Women in Medicine Month Spotlight: Dr. Rosalind Ritchie
Rosalind Ritchie, MD, is a professor in the University of Kentucky College of Medicine Department of Anesthesiology and was recently named chair of the college’s Faculty of Color Network, an organization with a vision of being undeniable, uncompromising, and unstoppable in pursuing diversity and inclusion. She enrolled in the first class of UK’s Women’s Executive Leadership Development Program and is the medical director of UK Chandler Hospital’s Center for Advanced Surgery.
September is Women in Medicine Month. To commemorate the achievements of women in the medical field, Dr. Ritchie shares a first-person account on why she became a physician and discusses her continuous work to help other women advance their careers in academia, health care, and leadership.
As I reflect upon my career as a physician, I struggled with deciding whether I should paint a rosy picture, that "single story" that we have all heard, or be candid and share a story that others might not have heard. A Nigerian writer, Chimamanda Adichie, said, "the single story creates stereotypes, and the problem with stereotypes is not that they are untrue, but they are incomplete. They make one story become the only story."
I started my medical education career as a single mother. There, I said it. From the very beginning, my medical and educational journey did not begin the same as many of my peers. Because of my gender, race, single motherhood, and whatever else you can imagine, I was told I could not, should not even contemplate the thought of becoming a physician.
Their reasons were valid if you had read only the "single story," which shaped most of our ideas about the people, the religions, and the races of the world we live. Despite the foretold story of myself, I decided to rewrite my story with the Grace of God, family, and friends.
My pursuit of medicine began during my teen years. My beloved mother, Dollie Ritchie, died at the age of 40 from breast cancer.
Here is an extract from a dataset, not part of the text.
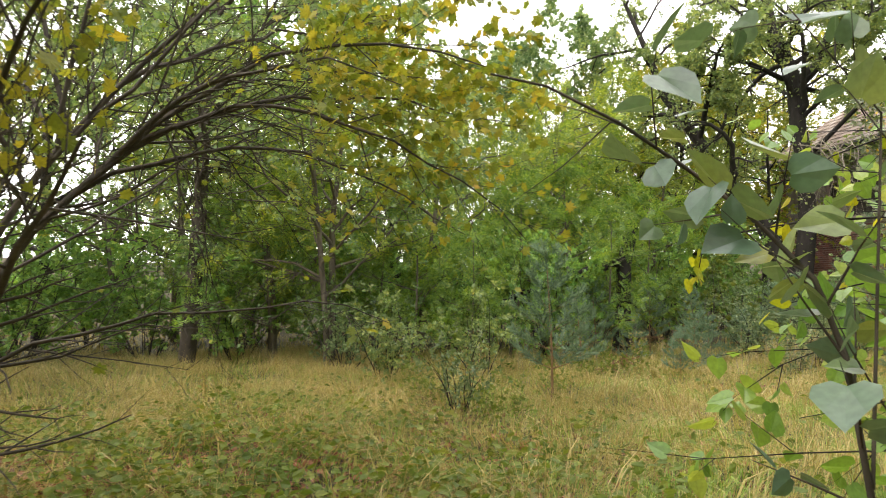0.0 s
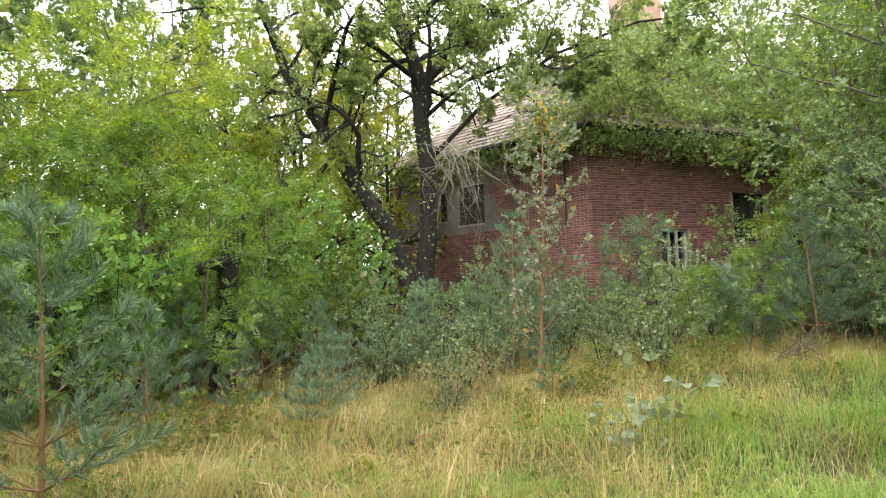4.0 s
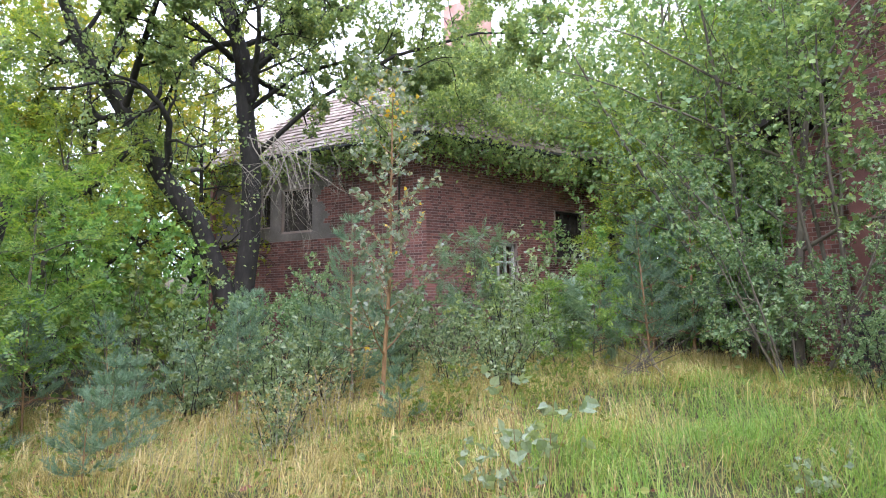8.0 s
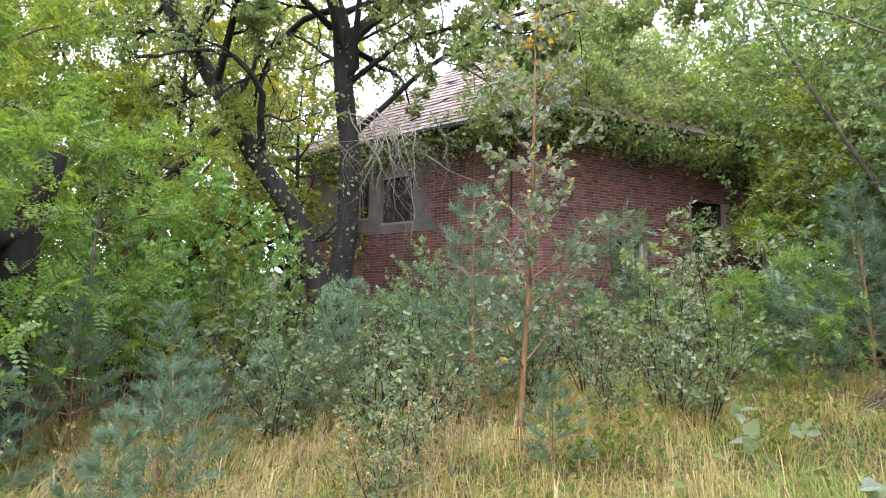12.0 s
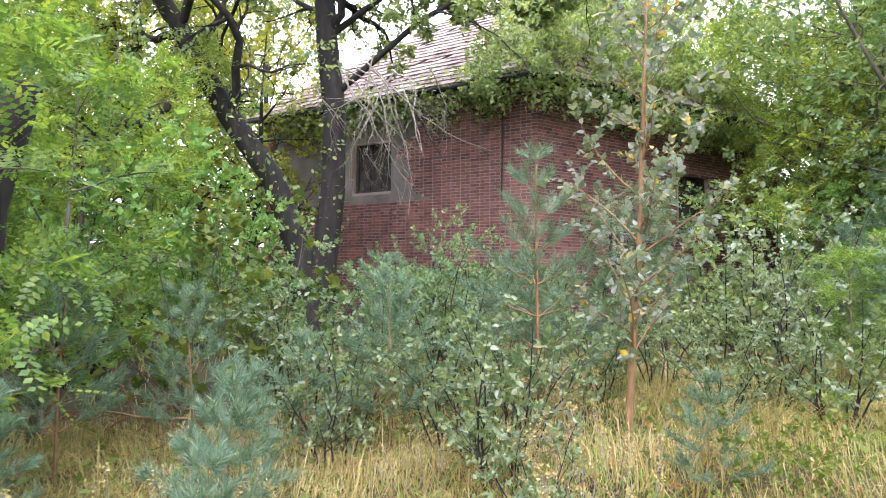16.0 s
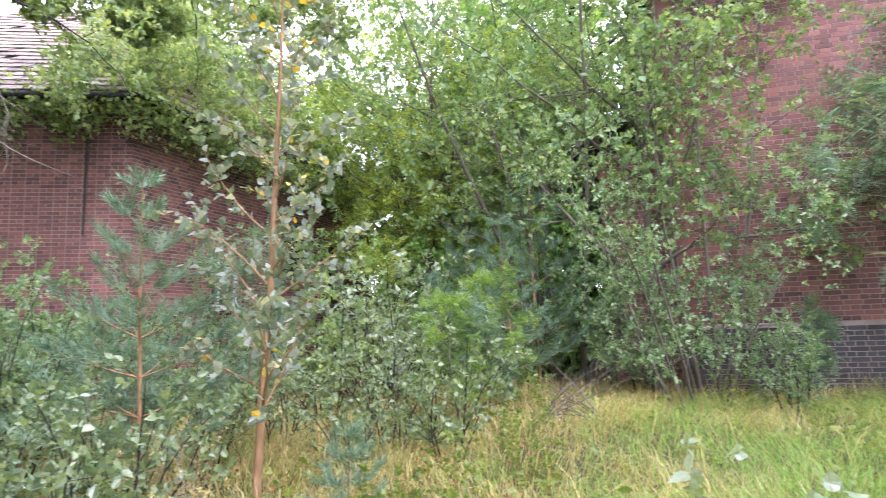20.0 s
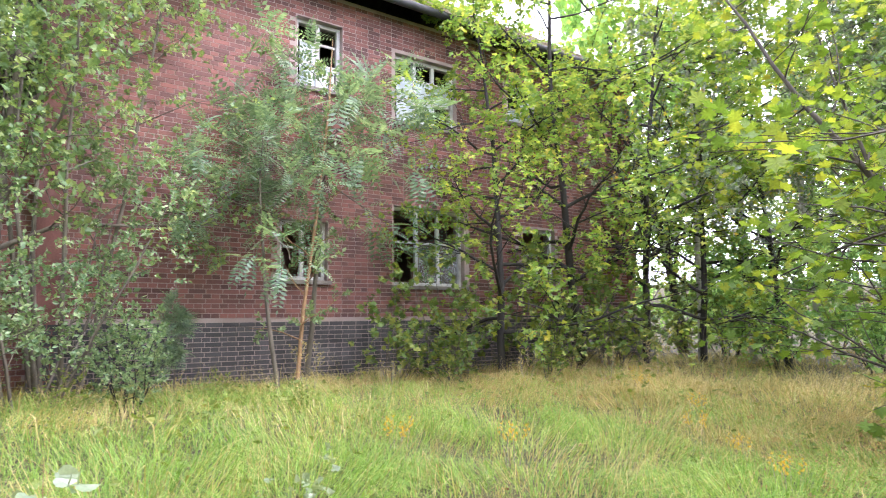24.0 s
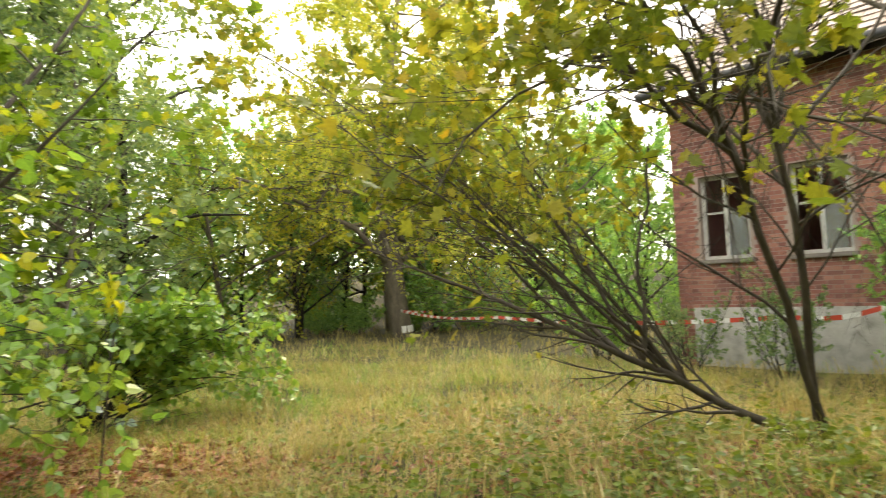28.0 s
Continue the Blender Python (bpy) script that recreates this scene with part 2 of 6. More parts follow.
M_BRICK = rough_mat("red_brick", [(0.1, (0.090, 0.044, 0.041)), (0.4, (0.179, 0.079, 0.067)), (0.7, (0.281, 0.118, 0.095)), (0.95, (0.396, 0.197, 0.154))], 1.1, 0.9, 0.5, 45, per_piece=0.35, island=0.5)
M_MORTAR = rough_mat("mortar", [(0.2, (0.24, 0.18, 0.16)), (0.6, (0.38, 0.3, 0.27)), (0.9, (0.5, 0.43, 0.39))], 2, 0.95, 0.5, 50)
M_PLINTH = rough_mat("grey_plinth_brick", [(0.1, (0.03, 0.029, 0.031)), (0.5, (0.075, 0.071, 0.073)), (0.9, (0.145, 0.14, 0.14))], 1.5, 0.9, 0.5, 45, per_piece=0.3, island=0.4)
M_RENDER = rough_mat("stained_render", [(0.15, (0.09, 0.078, 0.07)), (0.5, (0.2, 0.175, 0.158)), (0.9, (0.33, 0.3, 0.275))], 1.6, 0.95, 0.4, 30)
M_TILE = rough_mat("roof_tile", [(0.15, (0.12, 0.085, 0.07)), (0.5, (0.31, 0.24, 0.2)), (0.9, (0.52, 0.47, 0.41))], 1.4, 0.8, 0.4, 40, per_piece=0.4, island=0.4)
M_WOOD = rough_mat("weathered_white_paint", [(0.2, (0.26, 0.25, 0.23)), (0.5, (0.46, 0.45, 0.43)), (0.9, (0.64, 0.64, 0.62))], 5, 0.7, 0.4, 60)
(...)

Caring for my mother somehow intertwined my life with the story of medicine. It became apparent to me that women and people of color were underrepresented individuals within the medical field.
Women's role in medicine is evolving, yet there is still much work to be done for women of color. If we had not seen the world as it is and had not accepted it as is, we would not be observing the 100th anniversary of the 19th Amendment, which gave White women the right to vote.
Because the single story is continuing to be rewritten or even disappearing, women for the first time in history are the majority of enrolled U.S. medical students (51%), according to 2019 data released by AAMC. No doubt, this is a significant milestone to be celebrated. However, Hispanic/Latino/Spanish rose 6.3%, American Indian/Alaska Native rose 5.5%, while Black/African-American rose only 3.2%. This modest increase in the enrollment of underrepresented groups will not meet the need to care for a more diverse America. So, there is more work to be done.
The University of Kentucky College of Medicine's Faculty of Color Network, recently established in 2018, is committed to professional development, scholarship, community, and advocacy. As chair, along with my peers, we will continue to rewrite that incomplete "single story."
Research has shown that increasing diversity in the health care workforce for physicians, professors, and scientists is an effective strategy to address health care racial, socioeconomic, and ethnic disparities and the ability to meet all Americans' needs. We will continue to work with the College of Medicine and UK HealthCare on Diversity and Inclusion initiatives.
Activist Verna Myers wrote the famous quote, "Diversity is being asked to the party, inclusion is being asked to dance." But I would like to share something I recently learned from a promising UK student. "Dancing like nobody is looking is belonging.” We can meet the diversity quota and even inclusivity but belonging will take work.
I make an effort each day to uplift, encourage, and listen from the beginning to the end of stories for all women. The knowledge that there is more in the world than the "single story" has shaped my work as a physician, friend, and colleague. I will continue to bring forth voice and advocacy for the names of the women I know for positions, opportunities, and promotions.
I am fortunate to say that I have many highlights and proud moments in my career as a physician and professor. It's most enlightening to see when a student or colleague realizes their journey doesn't need to be like the "single story" journey. Your story and your story alone can bring forth goals, aspirations, and success.
Thank you for this opportunity to share my story with all of you. It brings me both joy and honor to be a woman in medicine. My experience as a participant in the Women in Executive Leadership Program established by Women in Medicine and Science (WIMS) has granted me many rewards and advancement opportunities. For many women, especially Black and Brown women, stories have not been read or heard.
Be careful, the “single story” is dangerous. It marginalizes parts of humanity. So, I humbly ask, let us move forward by listening to the stories from the beginning to the end of all women.